Trump doesn’t like multi-lateral treaties. He’s definitely done his best to pull the US out of such things. He seems to want, mainly, bi-lateral treaties, or treaties between, at best, 3 parties. He’s angling for a new SALT treaty based on the fact that Russia didn’t comply (like with the treaty under discussion), but more based on wanting the Chinese to sign on too. He wants Russia to put pressure on China to sign on to the treaty between the US, Russia and China. That, IMHO (cutting through the BS and my own interpretation) is his goal…assuming he has one, which is always a question. I don’t think it’s going to happen, but I think that’s what he’s getting at.

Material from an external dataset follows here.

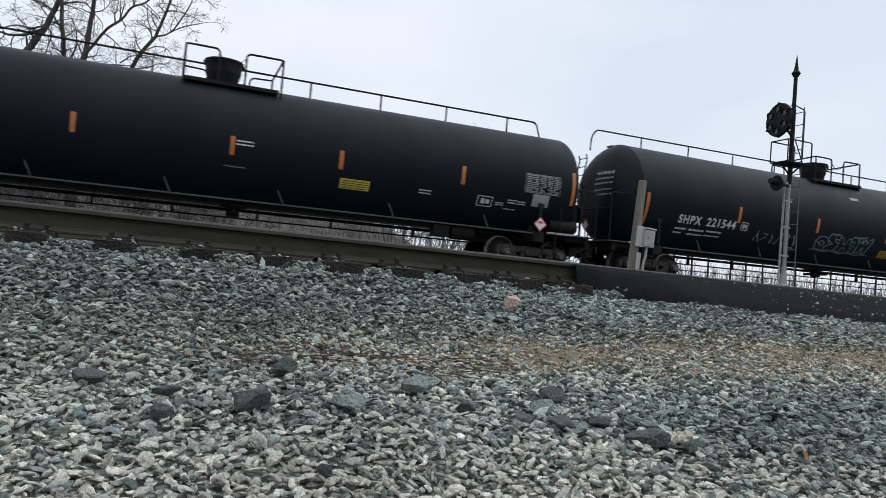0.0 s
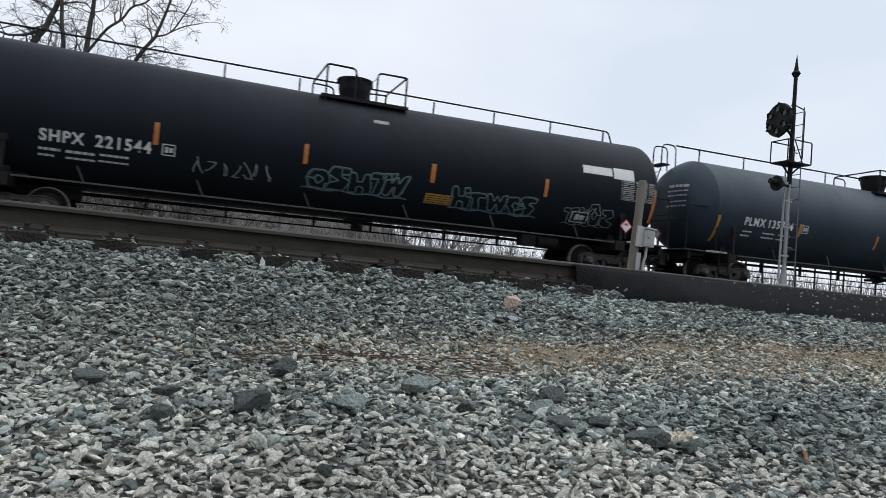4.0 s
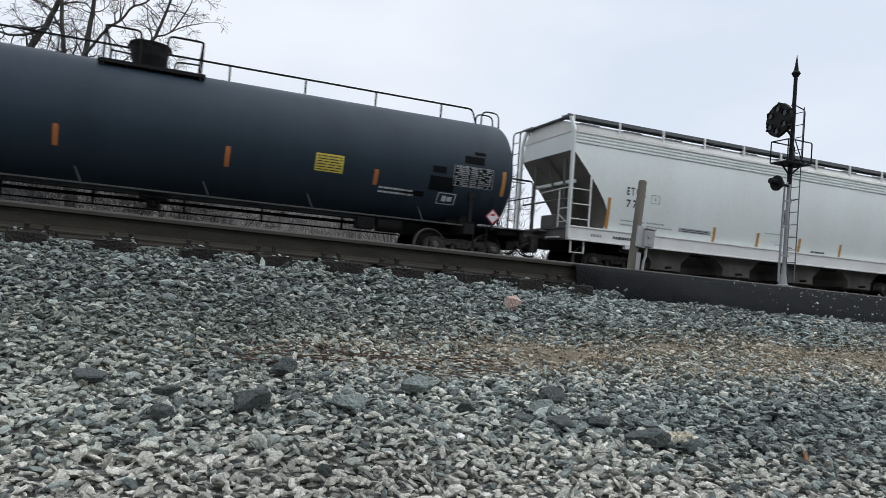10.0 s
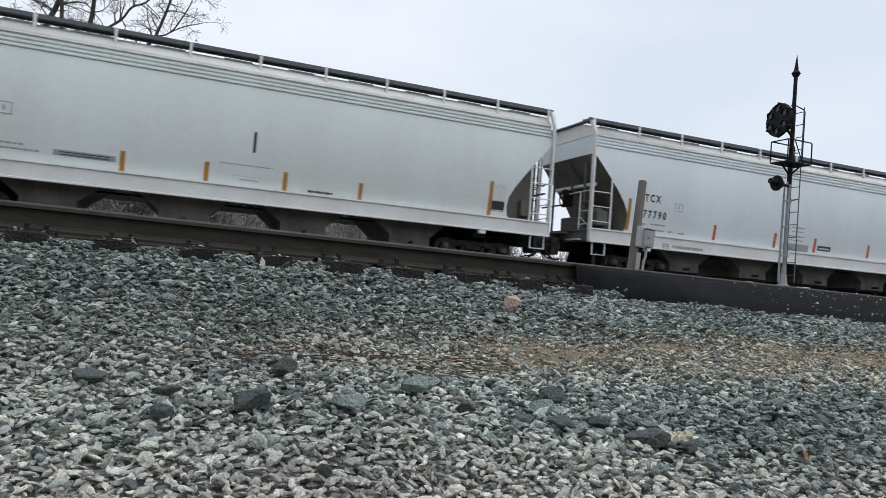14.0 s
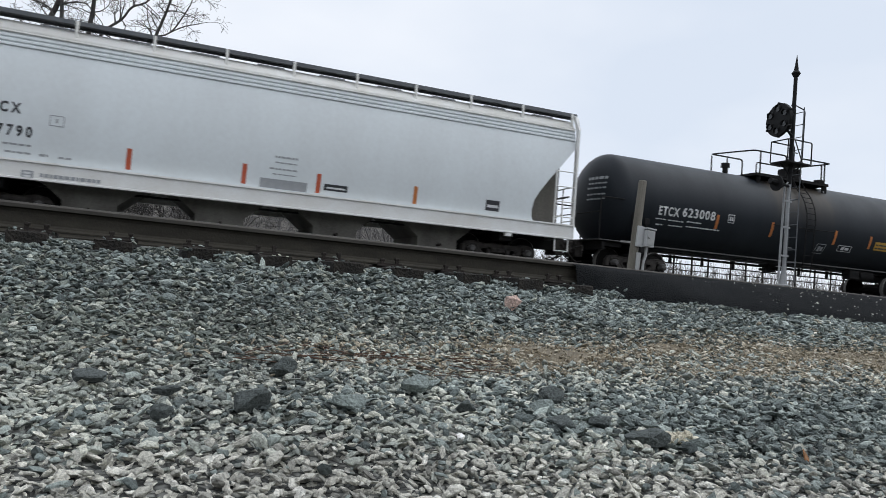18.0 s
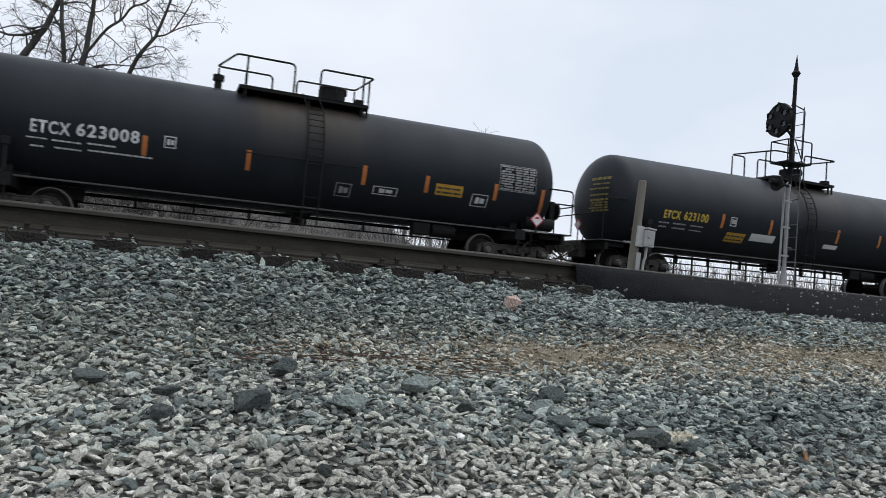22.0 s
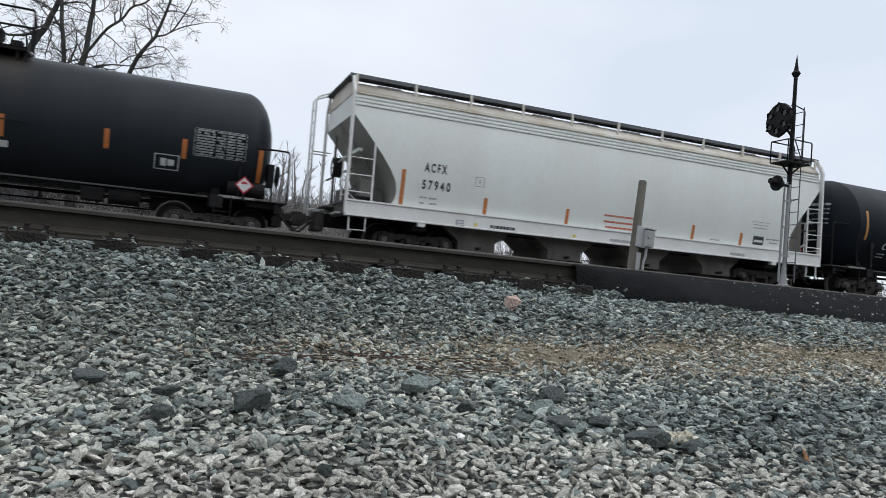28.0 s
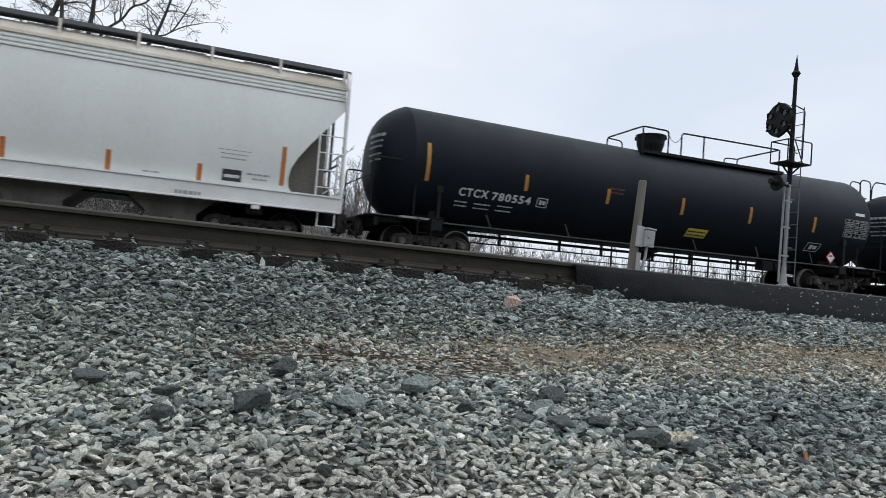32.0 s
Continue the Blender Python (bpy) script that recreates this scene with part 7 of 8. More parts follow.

I think you hit one of the key points here that is overlooked. I doubt the US really cares one way or the other about this. While we certainly get some intelligence currently doing fly overs, we get more from other sources, and if we couldn’t fly over Russia anymore it wouldn’t really phase us. It WOULD phase other signatories, which, of course, Trump could care less about.

The treaty went into force in 2002.

The Russkies have satellite that watches other satellites.. Doubtless, the US has such satellites as well.
Both countries have extensive MILSAT networks and these days commercial satellite imagery is so good and so freely available that bloggers are discovering things like secret Russian Air Force deployments to Libya..

The Open Skies Treaty seems to me to be nothing more than a post-Cold War feel-good agreement. Like the nuclear de targeting one in 1994. Or the NATO-Russia council.
Lots of fanfare, but little substance.

If Trump dumps NEW START and resumes nuclear testing, that would problematic.

If the intelligence we were getting from these flights was so meaningless, why was Russia resisting the flights so strongly?

the treaty was signed in 1992 and talked about back in the 50’s when it would have meant something. Overflights today have no practical value.

Because it wasn’t about the US. It was about several of the other signatory nations. Plus, it’s what Putin does. Sometimes he pushes on a treaty (i.e. breaks it) because it’s part of his overall strategy. By breaking a treaty such as this, he sees what the reaction is, which tells him a lot. It also gives the impression that there is something he’s hiding…maybe something other countries should be worried about.

While Putin can and is an idiot at times, and certainly an evil bastard, he’s also a master at this particular game.

This is wrong, and obviously so if you think about it for a minute or two.